Im Übrigen könnte man in diesem Land viel Geld sparen. Wozu Wahlen finanzieren, wenn man die Bildzeitung hat? Und für die Dinge, die öffentlich nicht geregelt werden können, gibt es ja noch die geheimen Dienste. Meine Wünsche zum Schluss: Der Putschpartei FDP eine Kanzlerin, die nicht auch noch die andere Wange hinhält, ihr selbst viel Freude mit dem Bürgerrechtsbruder im Geiste, SPD und Grünen gute Argumente für die Zukunft, warum sie den "Präsidenten der kalten Herzen" derart protegiert haben und der LINKEN eine große Wählerschaft, die ihr Nein zu Gauck goutiert.

Anmerkungen

(1) Vgl. Jürgen Wolter: "MfS gewährte Gauck viele Vergünstigungen", Interview mit Oberst a. D. Artur Amthor, ehemals stellvertretender Chef der Rostocker Bezirksverwaltung des MfS, in junge Welt, 8. Juni 2010 (erneut veröffentlicht in junge Welt, 22. Februar 2012).

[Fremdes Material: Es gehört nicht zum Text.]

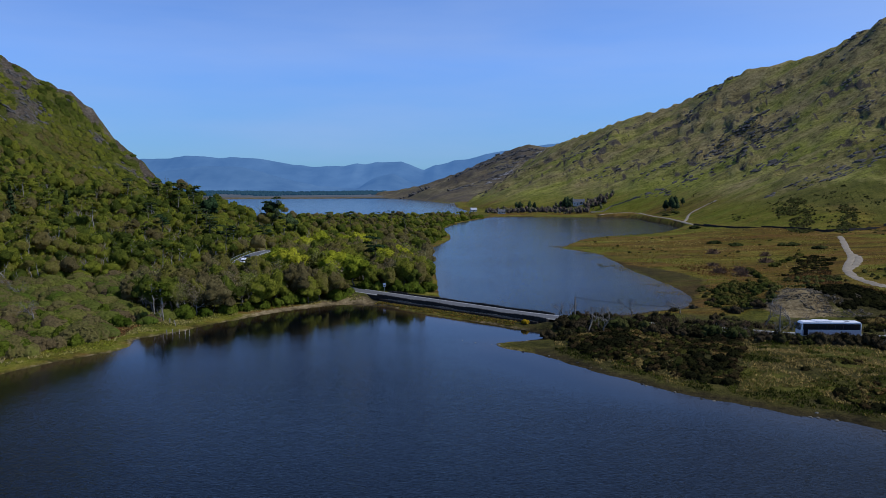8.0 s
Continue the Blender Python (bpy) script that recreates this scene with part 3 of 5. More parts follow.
def height(x, y):
    return land(np.atleast_1d(x), np.atleast_1d(y))[0]


def polar(fine, radii):
    """A sheet of rings round the start of the flight, finer ahead than behind."""
    angles = np.concatenate([np.arange(-41, 41, fine), np.arange(41, 318.9, 3.5)])
    na, nr = len(angles), len(radii)
    aa, rr = np.meshgrid(np.radians(angles), radii)
    x, y = (rr * np.sin(aa)).ravel(), (20 + rr * np.cos(aa)).ravel()
    i, j = np.meshgrid(np.arange(nr - 1), np.arange(na), indexing="ij")
    k = (j + 1) % na
    faces = np.stack([i * na + j, i * na + k, (i + 1) * na + k, (i + 1) * na + j], -1).reshape(-1, 4)[:, ::-1]
    return x, y, faces


def build_ground():
    radii = np.concatenate([[0.01, 8, 20, 32], 40 * np.exp(np.arange(0, math.log(4800 / 40), 0.0105)), [4800]])
    x, y, faces = polar(0.18, radii)
    z, cover, d = land(x, y)
    far = smooth(2150, 2500, np.hypot(x, y))
    low = far * smooth(-230, -420, x)
    z = z * (1 - low) + np.minimum(z, 0.4) * low
    ob = new("ground", mesh_of("ground", np.stack([x, y, z], 1), faces, [GROUND], True, attributes=cover))
    tagged(ob, "olive moorland, boggy shore and rocky hill ground", "ground", kind="structure")


def build_water():
    radii = np.concatenate([[0.01, 8, 20, 32], 40 * np.exp(np.arange(0, math.log(2500 / 40), 0.022)), [2500]])
    x, y, faces = polar(0.7, radii)
    _, _, d = land(x, y)
    shallow = smooth(-9, -0.5, d) * (0.35 + 0.65 * fbm(x / 12, y / 12, 3, 6))
    shallow = shallow * np.where((x > 5) & (y < 246), 0.35, 1.0)
    bay = np.exp(-(((x - 82) / 22) ** 2 + ((y - 320) / 60) ** 2))
    shallow = np.maximum(shallow, smooth(0.3, 0.9, bay * (0.5 + fbm(x / 20, y / 9, 3, 7))))
    lee, _ = near_line(x, y, np.array([(-95, 165), (-66, 215), (-30, 265), (8, 238), (24, 222)], float))
    bank, _ = near_line(x, y, np.array([(22, 200), (34, 181), (56, 161), (80, 140)], float))
    calm = 0.55 * smooth(22, 4, bank) + smooth(62, 6, lee + 22 * (fbm(x / 24, y / 24, 3, 9) - 0.5)) * ~inside(x, y, LAKE_B) + 0.25 * smooth(262, 320, y) + 0.15 * smooth(800, 900, y)
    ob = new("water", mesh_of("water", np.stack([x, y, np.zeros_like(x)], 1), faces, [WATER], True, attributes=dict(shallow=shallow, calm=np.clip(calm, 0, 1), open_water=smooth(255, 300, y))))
    tagged(ob, "dark peaty lake water with fine wind ripples", "lake", kind="structure")


build_ground()
build_water()

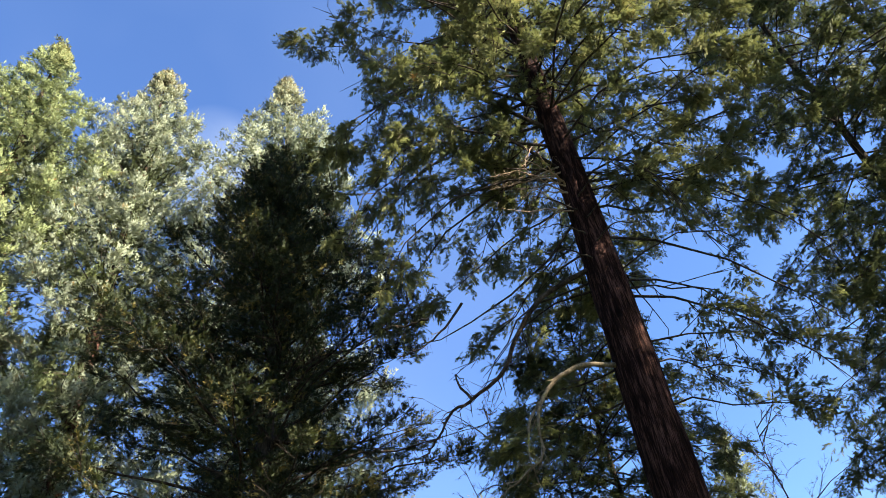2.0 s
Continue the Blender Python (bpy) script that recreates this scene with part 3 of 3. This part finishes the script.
# ---- leafless trees ----
def bare_tree(azimuth, distance, height, spread, label="leafless tree with fine grey twigs", seed=1):
    t = thing("bare_tree", *spot(azimuth, distance), label, "tree")
    r = np.random.default_rng(seed)
    axis = trunk_path(height * 0.92, (0, 0), 0.3)
    rad = 0.006 * height * np.linspace(1, 0.12, len(axis))
    part("trunk", mesh_of("trunk", *tube(axis, rad, 10, 0.03, 5), limb_bark, True), t)
    starts, ways, lens, rads = [], [], [], []
    for k in range(28):
        z = height * (0.3 + 0.62 * k / 28)
        i = int(np.searchsorted(axis[:, 2], z).clip(0, len(axis) - 1))
        a = r.random() * 6.28
        starts.append(axis[i])
        ways.append((math.cos(a), math.sin(a), 0.25 + 0.5 * r.random()))
        lens.append(spread * (0.5 + 0.6 * r.random()) * (1.05 - 0.55 * k / 28))
        rads.append(0.024)
    p, d, ln, ra = np.array(starts), unit(np.array(ways)), np.array(lens), np.array(rads)
    va, vb, qa, qb = [], [], [], []
    for level in range(4):
        nxt = [[], [], [], []]
        cur, cd = p, d
        for step in range(4):
            cd = unit(cd + r.normal(0, 0.17, cd.shape))
            end = cur + cd * (ln / 4)[:, None]
            va.append(cur)
            vb.append(end)
            qa.append(ra * (1 - step * 0.2))
            qb.append(ra * (0.8 - step * 0.2))
            if level < 3:
                for _ in range(1):
                    nxt[0].append(end - cd * (ln / 4)[:, None] * r.random((len(ln), 1)))
                    nxt[1].append(unit(cd + r.normal(0, 0.6, cd.shape)))
                    nxt[2].append(ln * r.uniform(0.3, 0.5, len(ln)))
                    nxt[3].append(np.maximum(ra * 0.5, 0.0065))
            cur = end
        if level < 3:
            p, d, ln, ra = (np.concatenate(x) for x in nxt)
    v, f = prisms(np.concatenate(va), np.concatenate(vb), np.concatenate(qa), np.concatenate(qb))
    part("branch", mesh_of("branch", v, f, twig_bark), t, kind="stuff")


bare_tree(8.4, 21.0, 14.6, 4.2, seed=3)
bare_tree(-12.0, 24.0, 13.0, 4.0, seed=5)


# ---- the lamp ----
def lathe(profile, sides=28):
    prof = np.array(profile)
    ang = np.linspace(0, 2 * np.pi, sides, endpoint=False)
    v = np.stack([prof[:, None, 0] * np.cos(ang), prof[:, None, 0] * np.sin(ang), np.repeat(prof[:, 1:2], sides, 1)], -1)
    i, j = np.meshgrid(np.arange(len(prof) - 1), np.arange(sides), indexing="ij")
    j2 = (j + 1) % sides
    return v.reshape(-1, 3), np.stack([i * sides + j, i * sides + j2, (i + 1) * sides + j2, (i + 1) * sides + j], -1).reshape(-1, 4)


def plain(name, colour, roughness, metal=0.0):
    m, t, p, out = node_material(name)
    t.links.new(mix(t, colour, tuple(c * 0.6 for c in colour), ramp(t, noise_node(t, 9.0, 5.0), [(0.4, (0, 0, 0)), (0.7, (1, 1, 1))])), p.inputs["Base Color"])
    p.inputs["Roughness"].default_value, p.inputs["Metallic"].default_value = roughness, metal
    return m


def street_lamp(azimuth, distance, glass_height):
    t = thing("street_lamp", *spot(azimuth, distance), "unlit park lamp with frosted glass shade on dark post", "lamp")
    iron = plain("lamp_iron", (0.012, 0.014, 0.013), 0.85)
    # whitish glass, darkened in its base colour for the shadow it stands in
    frost = plain("shadowed_frosted_glass", (0.05, 0.048, 0.056), 0.6)
    g = glass_height
    part("post", mesh_of("post", *lathe([(0.12, 0), (0.12, 0.06), (0.09, 0.1), (0.075, 0.5), (0.05, 0.57), (0.038, 0.65), (0.032, g - 0.3), (0.05, g - 0.27), (0.034, g - 0.23), (0.072, g - 0.18), (0.08, g - 0.14), (0.0, g - 0.135)]), iron, True), t)
    part("shade", mesh_of("shade", *lathe([(0.08, g - 0.14), (0.1, g - 0.115), (0.132, g - 0.04), (0.152, g + 0.05), (0.156, g + 0.09), (0.148, g + 0.1)]), frost, True), t, "frosted glass lampshade in shadow")
    part("cap", mesh_of("cap", *lathe([(0.158, g + 0.09), (0.162, g + 0.105), (0.15, g + 0.12), (0.1, g + 0.16), (0.04, g + 0.185), (0.016, g + 0.22), (0.0, g + 0.24)]), iron, True), t, "dark metal cap")


street_lamp(112.4, 10.8, 3.4)
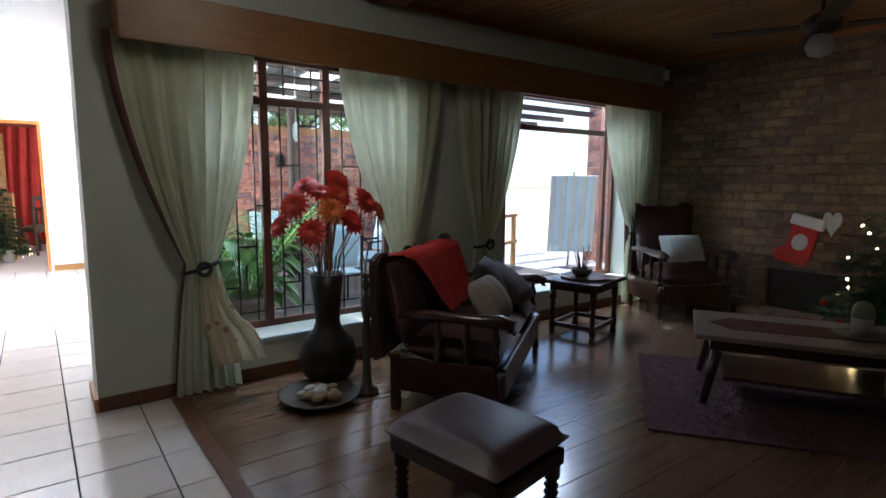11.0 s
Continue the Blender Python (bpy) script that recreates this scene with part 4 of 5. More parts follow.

(2) Der für Joachim Gaucks politische Prägung wichtige "Onkel Gerhard" (Gerhard Schmitt) war als Wehrmachtsoberpfarrer für den gesamten Marineabschnitt Ostsee verantwortlich und trat schon als Student an der Hochschule der SA 1931 in die NSDAP ein, seine Mutter Olga im Jahr 1932, sein Vater Joachim im Jahr 1934. Vgl. Armin Fuhrer, Thomas Tumovec: "Das Geheimnis um den Onkel" in Focus Nr. 26/2010, 28. Juni 2010.